**Problem details**. Quote the whole listing verbatim.

------------------------------

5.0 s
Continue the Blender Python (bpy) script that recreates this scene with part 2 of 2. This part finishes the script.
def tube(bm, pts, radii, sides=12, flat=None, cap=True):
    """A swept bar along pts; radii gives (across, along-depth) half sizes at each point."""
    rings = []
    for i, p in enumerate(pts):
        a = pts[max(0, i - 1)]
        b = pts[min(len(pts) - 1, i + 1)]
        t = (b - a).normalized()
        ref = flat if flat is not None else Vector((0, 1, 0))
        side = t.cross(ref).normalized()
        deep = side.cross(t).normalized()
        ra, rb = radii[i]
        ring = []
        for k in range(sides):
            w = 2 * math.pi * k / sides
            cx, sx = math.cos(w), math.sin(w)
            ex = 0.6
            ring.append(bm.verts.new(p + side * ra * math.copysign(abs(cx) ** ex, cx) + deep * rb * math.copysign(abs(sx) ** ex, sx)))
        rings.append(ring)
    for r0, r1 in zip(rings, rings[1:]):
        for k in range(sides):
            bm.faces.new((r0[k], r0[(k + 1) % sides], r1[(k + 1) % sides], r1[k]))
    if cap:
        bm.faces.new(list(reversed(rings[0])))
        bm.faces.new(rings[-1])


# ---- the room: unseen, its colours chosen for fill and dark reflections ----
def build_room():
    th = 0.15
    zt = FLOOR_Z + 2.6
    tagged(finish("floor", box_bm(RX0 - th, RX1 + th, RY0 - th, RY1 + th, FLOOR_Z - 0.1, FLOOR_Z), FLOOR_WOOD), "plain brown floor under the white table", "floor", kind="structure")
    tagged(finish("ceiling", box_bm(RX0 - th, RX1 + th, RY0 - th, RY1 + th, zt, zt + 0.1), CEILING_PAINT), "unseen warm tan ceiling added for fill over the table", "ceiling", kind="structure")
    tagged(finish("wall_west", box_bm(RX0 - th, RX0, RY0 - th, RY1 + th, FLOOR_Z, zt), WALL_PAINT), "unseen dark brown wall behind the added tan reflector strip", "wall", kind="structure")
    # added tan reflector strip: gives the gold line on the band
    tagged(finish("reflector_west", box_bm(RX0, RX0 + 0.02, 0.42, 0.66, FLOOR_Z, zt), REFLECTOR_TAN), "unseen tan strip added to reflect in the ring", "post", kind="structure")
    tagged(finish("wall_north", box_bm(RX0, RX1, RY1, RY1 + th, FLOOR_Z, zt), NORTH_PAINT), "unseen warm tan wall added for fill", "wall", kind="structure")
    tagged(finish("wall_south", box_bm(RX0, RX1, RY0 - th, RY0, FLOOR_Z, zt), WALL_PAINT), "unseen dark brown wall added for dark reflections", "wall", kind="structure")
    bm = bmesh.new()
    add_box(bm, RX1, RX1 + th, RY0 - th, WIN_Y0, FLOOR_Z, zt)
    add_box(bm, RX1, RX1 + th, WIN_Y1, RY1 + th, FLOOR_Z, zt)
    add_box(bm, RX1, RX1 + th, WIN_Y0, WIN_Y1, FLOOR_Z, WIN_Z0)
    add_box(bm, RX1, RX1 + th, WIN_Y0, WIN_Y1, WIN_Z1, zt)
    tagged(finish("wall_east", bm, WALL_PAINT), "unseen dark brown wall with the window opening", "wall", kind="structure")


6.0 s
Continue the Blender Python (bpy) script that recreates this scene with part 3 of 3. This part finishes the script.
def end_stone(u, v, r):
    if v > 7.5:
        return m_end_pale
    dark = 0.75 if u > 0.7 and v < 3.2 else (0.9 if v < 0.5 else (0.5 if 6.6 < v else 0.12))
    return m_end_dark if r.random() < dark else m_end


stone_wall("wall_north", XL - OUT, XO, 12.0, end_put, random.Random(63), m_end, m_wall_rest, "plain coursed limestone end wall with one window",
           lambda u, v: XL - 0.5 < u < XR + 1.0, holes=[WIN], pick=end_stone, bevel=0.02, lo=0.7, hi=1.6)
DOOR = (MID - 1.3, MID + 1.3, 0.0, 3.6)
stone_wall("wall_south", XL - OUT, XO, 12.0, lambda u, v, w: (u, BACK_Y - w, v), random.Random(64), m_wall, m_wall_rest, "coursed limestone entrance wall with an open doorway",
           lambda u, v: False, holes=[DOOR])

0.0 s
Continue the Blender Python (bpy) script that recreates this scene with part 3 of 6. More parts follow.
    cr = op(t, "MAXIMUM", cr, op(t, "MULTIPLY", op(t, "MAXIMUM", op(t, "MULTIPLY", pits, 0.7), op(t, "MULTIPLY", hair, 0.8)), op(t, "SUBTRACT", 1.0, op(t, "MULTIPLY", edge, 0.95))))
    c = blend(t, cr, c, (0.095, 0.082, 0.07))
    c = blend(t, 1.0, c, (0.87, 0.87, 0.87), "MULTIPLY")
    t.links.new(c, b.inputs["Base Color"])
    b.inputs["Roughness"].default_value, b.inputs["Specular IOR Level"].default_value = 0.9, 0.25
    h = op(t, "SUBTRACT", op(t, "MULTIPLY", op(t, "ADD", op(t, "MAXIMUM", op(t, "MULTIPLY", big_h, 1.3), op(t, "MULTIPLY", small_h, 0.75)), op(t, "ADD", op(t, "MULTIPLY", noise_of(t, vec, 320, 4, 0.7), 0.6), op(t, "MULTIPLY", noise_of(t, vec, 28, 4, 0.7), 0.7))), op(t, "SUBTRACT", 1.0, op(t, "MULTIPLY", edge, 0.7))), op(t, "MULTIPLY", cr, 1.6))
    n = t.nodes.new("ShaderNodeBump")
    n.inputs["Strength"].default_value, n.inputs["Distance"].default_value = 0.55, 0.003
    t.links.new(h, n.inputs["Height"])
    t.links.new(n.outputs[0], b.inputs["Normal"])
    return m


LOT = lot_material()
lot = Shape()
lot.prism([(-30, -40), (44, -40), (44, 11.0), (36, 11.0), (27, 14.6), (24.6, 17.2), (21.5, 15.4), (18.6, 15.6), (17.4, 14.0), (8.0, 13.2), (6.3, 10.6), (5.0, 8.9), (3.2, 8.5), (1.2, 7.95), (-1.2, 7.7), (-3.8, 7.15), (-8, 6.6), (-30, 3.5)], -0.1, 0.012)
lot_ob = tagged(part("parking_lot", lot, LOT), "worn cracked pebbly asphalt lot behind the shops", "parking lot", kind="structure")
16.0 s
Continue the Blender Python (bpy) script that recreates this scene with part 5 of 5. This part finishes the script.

------------------------------

**Response to this task**.
5.0 s
Continue the Blender Python (bpy) script that recreates this scene with part 2 of 2. This part finishes the script.
def tube(bm, pts, radii, sides=12, flat=None, cap=True):
    """A swept bar along pts; radii gives (across, along-depth) half sizes at each point."""
    rings = []
    for i, p in enumerate(pts):
        a = pts[max(0, i - 1)]
        b = pts[min(len(pts) - 1, i + 1)]
        t = (b - a).normalized()
        ref = flat if flat is not None else Vector((0, 1, 0))
        side = t.cross(ref).normalized()
        deep = side.cross(t).normalized()
        ra, rb = radii[i]
        ring = []
        for k in range(sides):
            w = 2 * math.pi * k / sides
            cx, sx = math.cos(w), math.sin(w)
            ex = 0.6
            ring.append(bm.verts.new(p + side * ra * math.copysign(abs(cx) ** ex, cx) + deep * rb * math.copysign(abs(sx) ** ex, sx)))
        rings.append(ring)
    for r0, r1 in zip(rings, rings[1:]):
        for k in range(sides):
            bm.faces.new((r0[k], r0[(k + 1) % sides], r1[(k + 1) % sides], r1[k]))
    if cap:
        bm.faces.new(list(reversed(rings[0])))
        bm.faces.new(rings[-1])


# ---- the room: unseen, its colours chosen for fill and dark reflections ----
def build_room():
    th = 0.15
    zt = FLOOR_Z + 2.6
    tagged(finish("floor", box_bm(RX0 - th, RX1 + th, RY0 - th, RY1 + th, FLOOR_Z - 0.1, FLOOR_Z), FLOOR_WOOD), "plain brown floor under the white table", "floor", kind="structure")
    tagged(finish("ceiling", box_bm(RX0 - th, RX1 + th, RY0 - th, RY1 + th, zt, zt + 0.1), CEILING_PAINT), "unseen warm tan ceiling added for fill over the table", "ceiling", kind="structure")
    tagged(finish("wall_west", box_bm(RX0 - th, RX0, RY0 - th, RY1 + th, FLOOR_Z, zt), WALL_PAINT), "unseen dark brown wall behind the added tan reflector strip", "wall", kind="structure")
    # added tan reflector strip: gives the gold line on the band
    tagged(finish("reflector_west", box_bm(RX0, RX0 + 0.02, 0.42, 0.66, FLOOR_Z, zt), REFLECTOR_TAN), "unseen tan strip added to reflect in the ring", "post", kind="structure")
    tagged(finish("wall_north", box_bm(RX0, RX1, RY1, RY1 + th, FLOOR_Z, zt), NORTH_PAINT), "unseen warm tan wall added for fill", "wall", kind="structure")
    tagged(finish("wall_south", box_bm(RX0, RX1, RY0 - th, RY0, FLOOR_Z, zt), WALL_PAINT), "unseen dark brown wall added for dark reflections", "wall", kind="structure")
    bm = bmesh.new()
    add_box(bm, RX1, RX1 + th, RY0 - th, WIN_Y0, FLOOR_Z, zt)
    add_box(bm, RX1, RX1 + th, WIN_Y1, RY1 + th, FLOOR_Z, zt)
    add_box(bm, RX1, RX1 + th, WIN_Y0, WIN_Y1, FLOOR_Z, WIN_Z0)
    add_box(bm, RX1, RX1 + th, WIN_Y0, WIN_Y1, WIN_Z1, zt)
    tagged(finish("wall_east", bm, WALL_PAINT), "unseen dark brown wall with the window opening", "wall", kind="structure")


6.0 s
Continue the Blender Python (bpy) script that recreates this scene with part 3 of 3. This part finishes the script.
def end_stone(u, v, r):
    if v > 7.5:
        return m_end_pale
    dark = 0.75 if u > 0.7 and v < 3.2 else (0.9 if v < 0.5 else (0.5 if 6.6 < v else 0.12))
    return m_end_dark if r.random() < dark else m_end


stone_wall("wall_north", XL - OUT, XO, 12.0, end_put, random.Random(63), m_end, m_wall_rest, "plain coursed limestone end wall with one window",
           lambda u, v: XL - 0.5 < u < XR + 1.0, holes=[WIN], pick=end_stone, bevel=0.02, lo=0.7, hi=1.6)
DOOR = (MID - 1.3, MID + 1.3, 0.0, 3.6)
stone_wall("wall_south", XL - OUT, XO, 12.0, lambda u, v, w: (u, BACK_Y - w, v), random.Random(64), m_wall, m_wall_rest, "coursed limestone entrance wall with an open doorway",
           lambda u, v: False, holes=[DOOR])

0.0 s
Continue the Blender Python (bpy) script that recreates this scene with part 3 of 6. More parts follow.
    cr = op(t, "MAXIMUM", cr, op(t, "MULTIPLY", op(t, "MAXIMUM", op(t, "MULTIPLY", pits, 0.7), op(t, "MULTIPLY", hair, 0.8)), op(t, "SUBTRACT", 1.0, op(t, "MULTIPLY", edge, 0.95))))
    c = blend(t, cr, c, (0.095, 0.082, 0.07))
    c = blend(t, 1.0, c, (0.87, 0.87, 0.87), "MULTIPLY")
    t.links.new(c, b.inputs["Base Color"])
    b.inputs["Roughness"].default_value, b.inputs["Specular IOR Level"].default_value = 0.9, 0.25
    h = op(t, "SUBTRACT", op(t, "MULTIPLY", op(t, "ADD", op(t, "MAXIMUM", op(t, "MULTIPLY", big_h, 1.3), op(t, "MULTIPLY", small_h, 0.75)), op(t, "ADD", op(t, "MULTIPLY", noise_of(t, vec, 320, 4, 0.7), 0.6), op(t, "MULTIPLY", noise_of(t, vec, 28, 4, 0.7), 0.7))), op(t, "SUBTRACT", 1.0, op(t, "MULTIPLY", edge, 0.7))), op(t, "MULTIPLY", cr, 1.6))
    n = t.nodes.new("ShaderNodeBump")
    n.inputs["Strength"].default_value, n.inputs["Distance"].default_value = 0.55, 0.003
    t.links.new(h, n.inputs["Height"])
    t.links.new(n.outputs[0], b.inputs["Normal"])
    return m


LOT = lot_material()
lot = Shape()
lot.prism([(-30, -40), (44, -40), (44, 11.0), (36, 11.0), (27, 14.6), (24.6, 17.2), (21.5, 15.4), (18.6, 15.6), (17.4, 14.0), (8.0, 13.2), (6.3, 10.6), (5.0, 8.9), (3.2, 8.5), (1.2, 7.95), (-1.2, 7.7), (-3.8, 7.15), (-8, 6.6), (-30, 3.5)], -0.1, 0.012)
lot_ob = tagged(part("parking_lot", lot, LOT), "worn cracked pebbly asphalt lot behind the shops", "parking lot", kind="structure")
16.0 s
Continue the Blender Python (bpy) script that recreates this scene with part 5 of 5. This part finishes the script.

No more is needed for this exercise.